Either Cloudflare has some pre-existing beef with Verizon and is using this as an opportune moment to dump on them ... or Tom Strickx (who wrote the blog post) had his beauty rest interrupted early this morning to deal with Verizon's screw-up and was not having it.
Team in London started working the problem and called in reinforcements from elsewhere;
Upper management (me and one other person) got involved as it was serious/not resolved fast;
I spoke with the network team in London who seemed to have a good handle on the problem and how they were working to resolve but we decided to wake a couple of other smart folks up to make sure we had all the best people on it;
Problem got resolved by the diligence of an engineer in London getting through to and talking with DQE;
Some people went back to bed;
Tom worked on writing our internal incident report so that details were captured fast and people had visibility. He then volunteered to be point on writing the public blog (1415 UTC);
Folks in California woke up and got involved with the blog. Ton of people contributed to it from around the world with Tom fielding all the changes and ideas;
Very senior people at Cloudflare (including legal) signed off and we posted (1958 UTC).

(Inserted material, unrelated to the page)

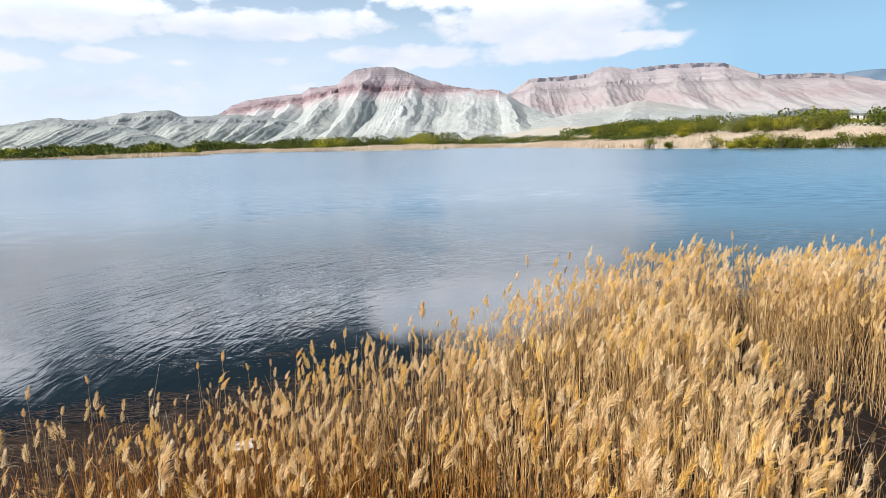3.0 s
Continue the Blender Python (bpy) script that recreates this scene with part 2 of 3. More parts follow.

No one had an axe to grind with Verizon. We were working a complex problem affecting a good chunk of our traffic and customers. Everyone was calm and collected and thoughtful throughout.
Shout out to the Support team who handled an additional 1,000 support requests during the incident!

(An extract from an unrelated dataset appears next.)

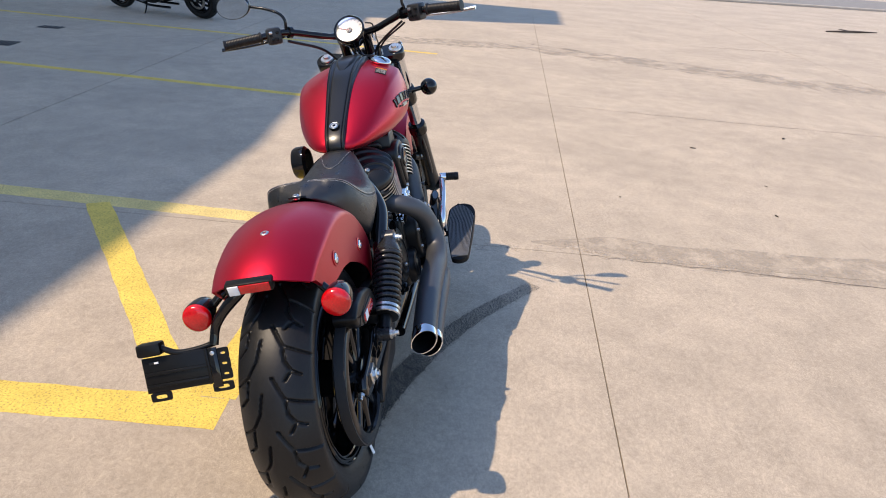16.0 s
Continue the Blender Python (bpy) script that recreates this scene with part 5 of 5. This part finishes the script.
# -- handlebar and instruments --
bar = part("handlebar", tube([(1.046, -0.435, 1.105), (1.100, -0.30, 1.112), (1.132, -0.23, 1.113), (1.180, -0.15, 1.088), (1.208, -0.09, 1.068), (1.214, -0.045, 1.062), (1.214, 0.045, 1.062), (1.208, 0.09, 1.068), (1.180, 0.15, 1.088), (1.132, 0.23, 1.113), (1.100, 0.30, 1.112), (1.046, 0.435, 1.105)], 0.0125, 16, 80), GLOSS, bike, "gloss black handlebar")
for s in (-1, 1):
    d = Vector((-0.055, 0.135 * s, -0.005)).normalized()
    g0 = Vector((1.096, 0.305 * s, 1.1115))
    prof = [(0.0125, 0.0), (0.0195, 0.002), (0.0195, 0.008)]
    for k in range(22):
        prof += [(0.0172, 0.010 + 0.0055 * k), (0.0162, 0.0135 + 0.0055 * k)]
    prof += [(0.0185, 0.134), (0.0185, 0.139), (0, 0.141)]
    grip = part("grip", lathe(prof, g0, d, 24), RUBBER, bar, "ribbed black rubber grip")
    pod = Matrix.Translation((1.114, 0.266 * s, 1.108)) @ Matrix.Rotation(radians(22 * s), 4, "Z")
    sw = part("switch_pod", box((-0.026, -0.027, -0.03), (0.026, 0.027, 0.03), 0.010, turn=pod), POD, bar, "black switch pod")
    for i, (y, z, c) in enumerate(((-0.012, 0.012, GREY_INK), (0.012, 0.014, WHITE), (0.012, 0.004, GREY_INK), (-0.008, -0.012, GREY_INK), (0.008, -0.012, GREY_INK))):
        part("button", box((-0.031, y - 0.006, z - 0.005), (-0.024, y + 0.006, z + 0.005), 0.002, turn=pod), PLASTIC if c is GREY_INK else STEEL, sw)
    lever = part("lever", tube([(1.149, 0.235 * s, 1.102), (1.154, 0.29 * s, 1.092), (1.144, 0.38 * s, 1.086), (1.119, 0.475 * s, 1.089)], [0.009, 0.008, 0.0065, 0.008], 12, 30, squash=0.7), ALU if s < 0 else GLOSS, bar)
    part("clamp", tube([(1.136, 0.218 * s, 1.111), (1.146, 0.208 * s, 1.108)], 0.021, 16), GLOSS, bar)
    part("riser", tube([(1.262, 0.045 * s, 0.975), (1.246, 0.045 * s, 1.015), (1.218, 0.045 * s, 1.062)], [0.020, 0.018, 0.022], 16, 16), GLOSS, bar)
    part("riser_washer", lathe([(0.026, 0), (0.026, 0.006), (0.02, 0.008)], (1.262, 0.045 * s, 0.979), FORK, 24), STEEL, bar)
    mirror = new("mirror")
    mirror.parent = bike
    tagged(mirror, "oval black mirror on a bent stem")
    part("mirror_stem", tube([(1.134, 0.222 * s, 1.125), (1.130, 0.218 * s, 1.155), (1.135, 0.232 * s, 1.178), (1.155, 0.29 * s, 1.205), (1.170, 0.36 * s, 1.224)], 0.0055, 12, 30), GLOSS, mirror)
    mt = Matrix.Translation((1.172, 0.41 * s, 1.230)) @ Matrix.Rotation(radians(-8 * s), 4, "Z") @ Matrix.Rotation(radians(-6), 4, "Y")
    ov = [(0.068 * math.cos(q), 0.044 * math.sin(q)) for q in np.linspace(0, 2 * math.pi, 49)[:-1]]
    bm = skin([[(h, y * f, z * f) for y, z in ov] for f, h in ((0.97, -0.009), (1.0, -0.007), (1.0, 0.0), (0.92, 0.012), (0.7, 0.024), (0.3, 0.030))])
    bm.transform(mt)
    part("mirror_shell", bm, GLOSS, mirror)
    bm = skin([[(h, y * f, z * f) for y, z in ov] for f, h in ((0.95, -0.0085), (0.94, -0.0098))])
    bm.transform(mt)
    part("mirror_glass", bm, material("mirror_silver", (0.9, 0.9, 0.9), 0.01, 1.0), mirror, "clear mirror glass")
    # front turn signals
    tc = Vector((1.375, 0.228 * s, 0.803))
    ts = part("turn_signal", lathe([(0, -0.034), (0.015, -0.032), (0.027, -0.022), (0.033, -0.006), (0.034, 0.006), (0.031, 0.014), (0.03, 0.016)], tc, (1, 0, -0.1), 32), GLOSS, bike, "round black front turn signal")
    part("lens", lathe([(0.031, 0.014), (0.0305, 0.021), (0.024, 0.027), (0, 0.031)], tc, (1, 0, -0.1), 32), AMBER, ts, "amber lens")
    part("stalk", tube([tc - Vector((0, 0.028 * s, 0)), (1.372, 0.165 * s, 0.80), (1.37, 0.14 * s, 0.80)], [0.009, 0.010, 0.012], 12, 10), GLOSS, ts)
    part("stalk_clamp", lathe([(0.024, 0.525), (0.029, 0.527), (0.029, 0.555), (0.024, 0.557)], (AXLE_F.x, 0.136 * s, AXLE_F.z), FORK, 28), GLOSS, ts)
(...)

The incident itself and lack of response (for HOURS) from Verizon's side is absolutely unacceptable. It's 2019, filtering ALL of your customer's routes according to - at least - the IRR (including the legacy ones connected to the old router in the closet) and having a responsive 24/7 NOC contact in PeeringDB are a matter of course.

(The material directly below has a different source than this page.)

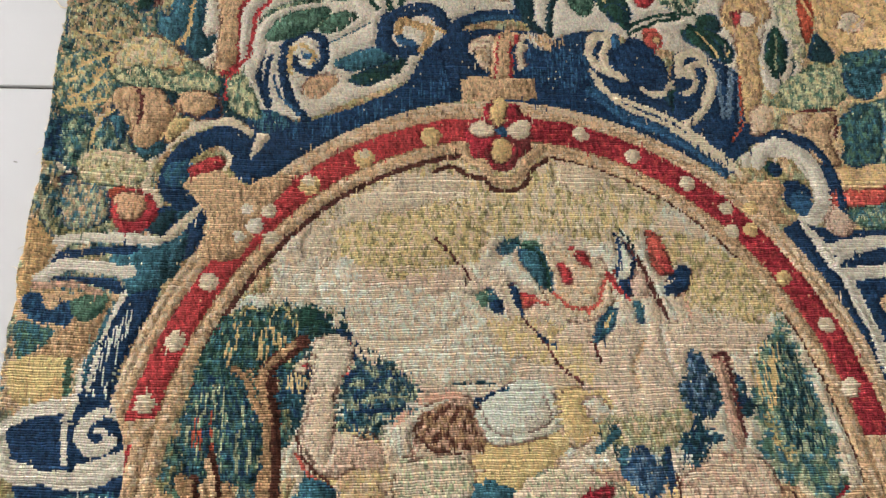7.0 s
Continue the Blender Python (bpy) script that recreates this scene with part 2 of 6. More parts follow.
# bead centres
GX = (VX[1::3, :-1] + VX[1::3, 1:]) / 2
GY = (VY[1::3, :-1] + VY[1::3, 1:]) / 2
COLOUR = np.zeros((RIBS, COLS, 3))
PIECE = np.zeros((RIBS, COLS), int)
PIECES = ["ground_weave"]
CX, CY, AX, AY, POWER = 149.0, 301.0, 226.0, 272.0, 2.05
g = (np.abs((GX - CX) / AX) ** POWER + np.abs((GY - CY) / AY) ** POWER) ** (1 / POWER)
OVAL = (g - 1) * np.hypot(GX - CX, GY - CY) / g   # distance from the oval's middle line
OUTER = 20 - 21 * np.exp(-((GY - CY) / 80) ** 6)           # the frame narrows beside the two side jewels
OPEN = {"jewel", "jewel_petal", "frame_corner", "pearl", "stud", "mask", "cap", "column", "curl", "frame", "outline_top"}
state = {"clip": None, "flip": False, "last": None}
STEP = rng.normal(size=(RIBS, 1)) * 0.55           # how far each rib's weft turns early or late
WX, WY = GX + STEP, GY + waves(GX, GY, 9, 9) * 0.5


def section(name):
    state["clip"] = {"field": "in", "left_figures": "in", "over": None, "refine_field": "in", "lower_border": "low"}.get(name, "out")
    state["last"] = None


def allowed(name):
    if name in OPEN or state["clip"] is None:
        return np.ones_like(OVAL, bool)
    if state["clip"] == "in":
        return OVAL < -18.5
    return OVAL > (9 if state["clip"] == "low" else OUTER)


def curve(points, closed):
    """A smooth line through the points."""
    p = np.array(points, float)
    if state["flip"]:
        p[:, 0] = 2 * CX - p[:, 0]
    if len(p) < 3:
        return p
    if closed:
        q = np.vstack([p[-1], p, p[0], p[1]])
    else:
        q = np.vstack([2 * p[0] - p[1], p, 2 * p[-1] - p[-2]])
    out = []
    for i in range(1, len(q) - 2):
        a, b, c, d = q[i - 1:i + 3]
        for s in np.linspace(0, 1, 7)[:-1]:
            out.append(b + 0.5 * s * (c - a + s * (2 * a - 5 * b + 4 * c - d + s * (3 * (b - c) + d - a))) * 1.0)
    if not closed:
        out.append(p[-1])
    return np.array(out)


def window_of(p, pad):
    ok = (WX > p[:, 0].min() - pad) & (WX < p[:, 0].max() + pad) & (WY > p[:, 1].min() - pad) & (WY < p[:, 1].max() + pad)
    return np.nonzero(ok)


RAGGED_X = waves(GX, GY, 91, 15) * 3.5 + waves(GX * 0.5, GY * 2, 92, 6) * 2.5
RAGGED_Y = waves(GX, GY, 93, 15) * 4 + rng.normal(size=(RIBS, COLS)) * 1.6


def within(points, smooth=True, ragged=0.0):
    p = curve(points, True) if smooth else np.array(points, float)
    ii, jj = window_of(p, 2 + 12 * ragged)
    x, y = WX[ii, jj] + RAGGED_X[ii, jj] * ragged, WY[ii, jj] + RAGGED_Y[ii, jj] * ragged
    odd = np.zeros(len(x), bool)
    for (x0, y0), (x1, y1) in zip(p, np.roll(p, -1, 0)):
        if y0 != y1:
            odd ^= ((y0 > y) != (y1 > y)) & (x < (x1 - x0) * (y - y0) / (y1 - y0) + x0)
    return ii[odd], jj[odd]


def near(points, width):
    p = curve(points, False)
    ii, jj = window_of(p, width)
    x, y = WX[ii, jj], WY[ii, jj]
    best = np.full(len(x), 1e9)
    for (x0, y0), (x1, y1) in zip(p[:-1], p[1:]):
        dx, dy = x1 - x0, y1 - y0
        s = np.clip(((x - x0) * dx + (y - y0) * dy) / (dx * dx + dy * dy + 1e-9), 0, 1)
        best = np.minimum(best, np.hypot(x - x0 - s * dx, y - y0 - s * dy))
    hit = best < width / 2
    return ii[hit], jj[hit]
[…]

Proper carriers like NTT go above and beyond simple IRR filtering nowadays with things like peerlock (http://instituut.net/~job/peerlock_manual.pdf).
AT&T uses RPKI and was completely unaffected: https://twitter.com/Jerome_UZ/status/1143276134907305984
EdgeCast used to be my favourite CDN. Not sure how they are doing now.
I love the shaming of Verizon without the sugar coat. Divisive for sure, but a welcomed one.
Indeed. And that's not going to help them or their customer's in the least the next time they need Verizon's cooperation to resolve an issue. You would never see this type of behavior on the NANOG mailing list which has been on the front line of communications between ISPs and providers for BGP issues since the beginning of the commercial internet. It is very much a "community" with reciprocal respect and professionalism, things this blog post was devoid of.
What element of the blog post are you referring to? NANOG often speaks in jargon and obtuse-professional speak, but with large routing leaks there are always strong opinions expressed. It's been this way going back well over a decade.
Another counterexample: go search the NANOG archives for opinions on AWS, EC2, and SES. You won't find much reciprocal respect - you'll find a bunch of unabashed criticism on how AWS operates, and how that affects the internet.
This is a clash of cultures. Cloudflare knows their customers expect a fast, accurate, transparent explanation. NANOG participants are used to an environment where their dirty laundry isn't aired in public to the point where they get calls from reporters asking about it.
Cloudflare is walking a tight line where they're trying to accurately explain to a lay audience what happened to their customers. They can't assume their audience knows what AS 701 is, or BCP 38, or the DFZ, or the prior harm that BGP optimizers have been known to cause.
A "professional" NANOG thread would touch on all of that, it just wouldn't be pieced together under a single byline for a mass audience.
> You guys have repeatedly accused them of being dumb without even speaking to anyone yet from the sounds of it.
Not for lack of trying...
> Should they have been easier to reach once an issue was detected? Probably. They’re certainly not the first vendor to have a slow response time though. Seems like when an APAC carrier takes 18 hours to get back to us, we write it off as the cost of doing business.
It wasn't a slow response, it was no response. And either is unacceptable for a tier 1 carrier.
> But this industry is one big ass glass house. What’s that thing about stones again?
And other carriers are actively working to change that - including, in particular, CloudFlare.
So basically what Verizon did by looking at BCP194 and saying “nah, too much bother”??
But it’s 2019 and I can’t muster up much sympathy for a tier 1 who can’t get inbound filters and a responsive NOC implemented correctly - things which were table stakes in 2009.
Let's all take our sleep seriously, yeah? :-)